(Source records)
»»
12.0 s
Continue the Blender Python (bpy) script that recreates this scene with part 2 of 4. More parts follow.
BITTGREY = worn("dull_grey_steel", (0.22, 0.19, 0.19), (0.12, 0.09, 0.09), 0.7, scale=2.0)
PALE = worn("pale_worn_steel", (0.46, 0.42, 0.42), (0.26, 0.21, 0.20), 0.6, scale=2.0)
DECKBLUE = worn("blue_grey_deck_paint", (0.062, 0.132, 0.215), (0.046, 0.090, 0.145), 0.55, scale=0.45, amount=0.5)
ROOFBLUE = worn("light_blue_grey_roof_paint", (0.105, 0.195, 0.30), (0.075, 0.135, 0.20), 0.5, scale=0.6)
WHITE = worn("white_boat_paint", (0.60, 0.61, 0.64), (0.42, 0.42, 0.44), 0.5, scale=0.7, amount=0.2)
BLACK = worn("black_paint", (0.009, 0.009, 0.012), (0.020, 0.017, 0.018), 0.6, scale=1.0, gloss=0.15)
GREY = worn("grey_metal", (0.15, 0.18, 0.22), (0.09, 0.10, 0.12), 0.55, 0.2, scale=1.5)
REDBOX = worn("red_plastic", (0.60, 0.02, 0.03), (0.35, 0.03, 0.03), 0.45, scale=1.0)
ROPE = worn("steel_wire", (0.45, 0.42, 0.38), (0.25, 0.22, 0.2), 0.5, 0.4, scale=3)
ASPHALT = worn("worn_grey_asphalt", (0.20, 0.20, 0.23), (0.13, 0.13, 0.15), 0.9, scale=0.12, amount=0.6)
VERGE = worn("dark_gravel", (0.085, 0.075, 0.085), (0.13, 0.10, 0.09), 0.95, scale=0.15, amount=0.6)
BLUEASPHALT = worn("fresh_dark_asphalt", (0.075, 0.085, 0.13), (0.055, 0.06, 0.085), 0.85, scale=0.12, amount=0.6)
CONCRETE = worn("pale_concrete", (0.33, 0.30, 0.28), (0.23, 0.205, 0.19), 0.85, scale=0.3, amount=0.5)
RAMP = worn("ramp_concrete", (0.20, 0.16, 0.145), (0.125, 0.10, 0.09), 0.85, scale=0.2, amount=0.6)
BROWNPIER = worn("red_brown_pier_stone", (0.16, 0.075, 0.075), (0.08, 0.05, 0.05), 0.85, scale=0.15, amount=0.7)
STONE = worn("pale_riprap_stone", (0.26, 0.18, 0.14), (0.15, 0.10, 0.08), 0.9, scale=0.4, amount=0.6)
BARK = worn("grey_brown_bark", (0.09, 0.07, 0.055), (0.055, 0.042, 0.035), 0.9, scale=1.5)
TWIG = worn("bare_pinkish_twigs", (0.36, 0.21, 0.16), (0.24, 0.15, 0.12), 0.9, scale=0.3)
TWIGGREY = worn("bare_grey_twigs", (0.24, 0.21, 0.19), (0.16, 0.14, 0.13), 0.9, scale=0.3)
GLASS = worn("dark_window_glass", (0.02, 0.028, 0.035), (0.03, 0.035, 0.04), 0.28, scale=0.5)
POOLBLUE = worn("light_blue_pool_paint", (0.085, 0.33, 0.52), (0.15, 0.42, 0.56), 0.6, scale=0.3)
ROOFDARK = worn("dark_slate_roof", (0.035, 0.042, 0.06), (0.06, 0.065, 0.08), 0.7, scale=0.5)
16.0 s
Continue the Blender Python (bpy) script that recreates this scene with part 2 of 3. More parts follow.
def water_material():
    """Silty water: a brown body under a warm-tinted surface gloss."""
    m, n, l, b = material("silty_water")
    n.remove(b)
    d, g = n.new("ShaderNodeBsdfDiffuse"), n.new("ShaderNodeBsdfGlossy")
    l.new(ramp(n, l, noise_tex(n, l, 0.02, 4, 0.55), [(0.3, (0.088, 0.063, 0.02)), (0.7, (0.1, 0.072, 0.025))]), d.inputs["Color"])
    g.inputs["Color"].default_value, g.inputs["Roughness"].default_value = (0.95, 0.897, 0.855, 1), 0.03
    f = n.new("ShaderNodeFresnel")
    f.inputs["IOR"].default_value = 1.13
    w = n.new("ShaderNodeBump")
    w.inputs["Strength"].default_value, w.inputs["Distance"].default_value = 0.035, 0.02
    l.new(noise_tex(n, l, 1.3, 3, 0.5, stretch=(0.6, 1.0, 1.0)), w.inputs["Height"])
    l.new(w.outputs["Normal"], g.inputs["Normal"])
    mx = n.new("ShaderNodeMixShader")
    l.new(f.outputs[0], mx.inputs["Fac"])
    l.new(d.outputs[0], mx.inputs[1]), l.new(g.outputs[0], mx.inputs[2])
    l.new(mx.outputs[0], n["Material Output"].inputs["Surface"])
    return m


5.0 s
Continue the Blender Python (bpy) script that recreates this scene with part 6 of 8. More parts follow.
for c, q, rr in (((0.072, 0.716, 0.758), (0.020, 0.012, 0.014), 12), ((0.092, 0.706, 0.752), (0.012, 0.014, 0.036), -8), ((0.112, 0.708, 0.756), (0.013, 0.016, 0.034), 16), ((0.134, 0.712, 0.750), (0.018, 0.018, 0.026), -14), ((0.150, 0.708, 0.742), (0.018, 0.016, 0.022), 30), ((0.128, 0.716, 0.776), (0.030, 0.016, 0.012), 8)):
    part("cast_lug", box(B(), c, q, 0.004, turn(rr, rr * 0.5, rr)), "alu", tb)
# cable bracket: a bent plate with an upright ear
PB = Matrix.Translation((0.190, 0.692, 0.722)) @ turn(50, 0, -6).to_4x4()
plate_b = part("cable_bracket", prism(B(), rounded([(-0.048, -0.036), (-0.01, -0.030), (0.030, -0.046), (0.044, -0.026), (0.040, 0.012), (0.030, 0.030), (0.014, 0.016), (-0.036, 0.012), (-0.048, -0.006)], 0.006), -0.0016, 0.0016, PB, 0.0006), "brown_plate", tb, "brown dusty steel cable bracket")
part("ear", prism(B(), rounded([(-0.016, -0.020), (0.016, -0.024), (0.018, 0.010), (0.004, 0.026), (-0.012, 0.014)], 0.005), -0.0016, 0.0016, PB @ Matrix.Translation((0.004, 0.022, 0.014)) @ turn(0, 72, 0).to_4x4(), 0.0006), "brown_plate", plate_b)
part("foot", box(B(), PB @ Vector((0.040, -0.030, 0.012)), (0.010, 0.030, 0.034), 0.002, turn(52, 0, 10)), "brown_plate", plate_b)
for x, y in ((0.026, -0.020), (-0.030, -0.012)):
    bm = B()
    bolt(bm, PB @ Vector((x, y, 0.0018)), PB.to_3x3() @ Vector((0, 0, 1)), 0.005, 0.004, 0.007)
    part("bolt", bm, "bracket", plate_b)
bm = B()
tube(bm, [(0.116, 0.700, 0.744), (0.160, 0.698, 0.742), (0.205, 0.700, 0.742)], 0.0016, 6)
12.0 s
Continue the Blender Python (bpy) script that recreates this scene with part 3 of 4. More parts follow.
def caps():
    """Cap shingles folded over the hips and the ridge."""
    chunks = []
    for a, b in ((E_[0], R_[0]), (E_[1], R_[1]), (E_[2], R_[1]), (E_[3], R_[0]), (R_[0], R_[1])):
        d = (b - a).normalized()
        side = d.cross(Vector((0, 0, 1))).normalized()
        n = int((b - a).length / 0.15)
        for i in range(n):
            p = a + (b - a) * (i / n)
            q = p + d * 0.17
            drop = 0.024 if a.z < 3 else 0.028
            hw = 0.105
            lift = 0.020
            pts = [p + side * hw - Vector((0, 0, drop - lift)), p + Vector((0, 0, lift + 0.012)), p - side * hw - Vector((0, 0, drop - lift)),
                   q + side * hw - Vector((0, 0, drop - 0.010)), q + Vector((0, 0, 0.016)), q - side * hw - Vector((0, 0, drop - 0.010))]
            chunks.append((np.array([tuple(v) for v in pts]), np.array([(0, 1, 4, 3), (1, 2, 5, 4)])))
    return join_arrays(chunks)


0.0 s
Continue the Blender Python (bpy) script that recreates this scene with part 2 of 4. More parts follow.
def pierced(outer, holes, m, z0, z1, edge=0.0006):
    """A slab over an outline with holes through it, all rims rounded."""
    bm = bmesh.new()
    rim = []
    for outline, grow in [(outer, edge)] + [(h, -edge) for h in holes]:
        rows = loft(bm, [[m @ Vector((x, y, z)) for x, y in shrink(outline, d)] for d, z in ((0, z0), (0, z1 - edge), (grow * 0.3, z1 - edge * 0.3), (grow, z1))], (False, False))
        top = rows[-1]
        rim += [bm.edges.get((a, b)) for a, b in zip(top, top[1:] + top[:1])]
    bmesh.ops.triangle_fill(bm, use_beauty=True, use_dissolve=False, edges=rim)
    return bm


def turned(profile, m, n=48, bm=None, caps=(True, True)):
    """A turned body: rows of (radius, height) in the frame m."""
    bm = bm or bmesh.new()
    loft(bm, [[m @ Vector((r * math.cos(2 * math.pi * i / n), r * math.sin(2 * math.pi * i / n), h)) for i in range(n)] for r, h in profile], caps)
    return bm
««
State how many lines of the records hold the string "that", and nothing else.

Response to this exercise – 5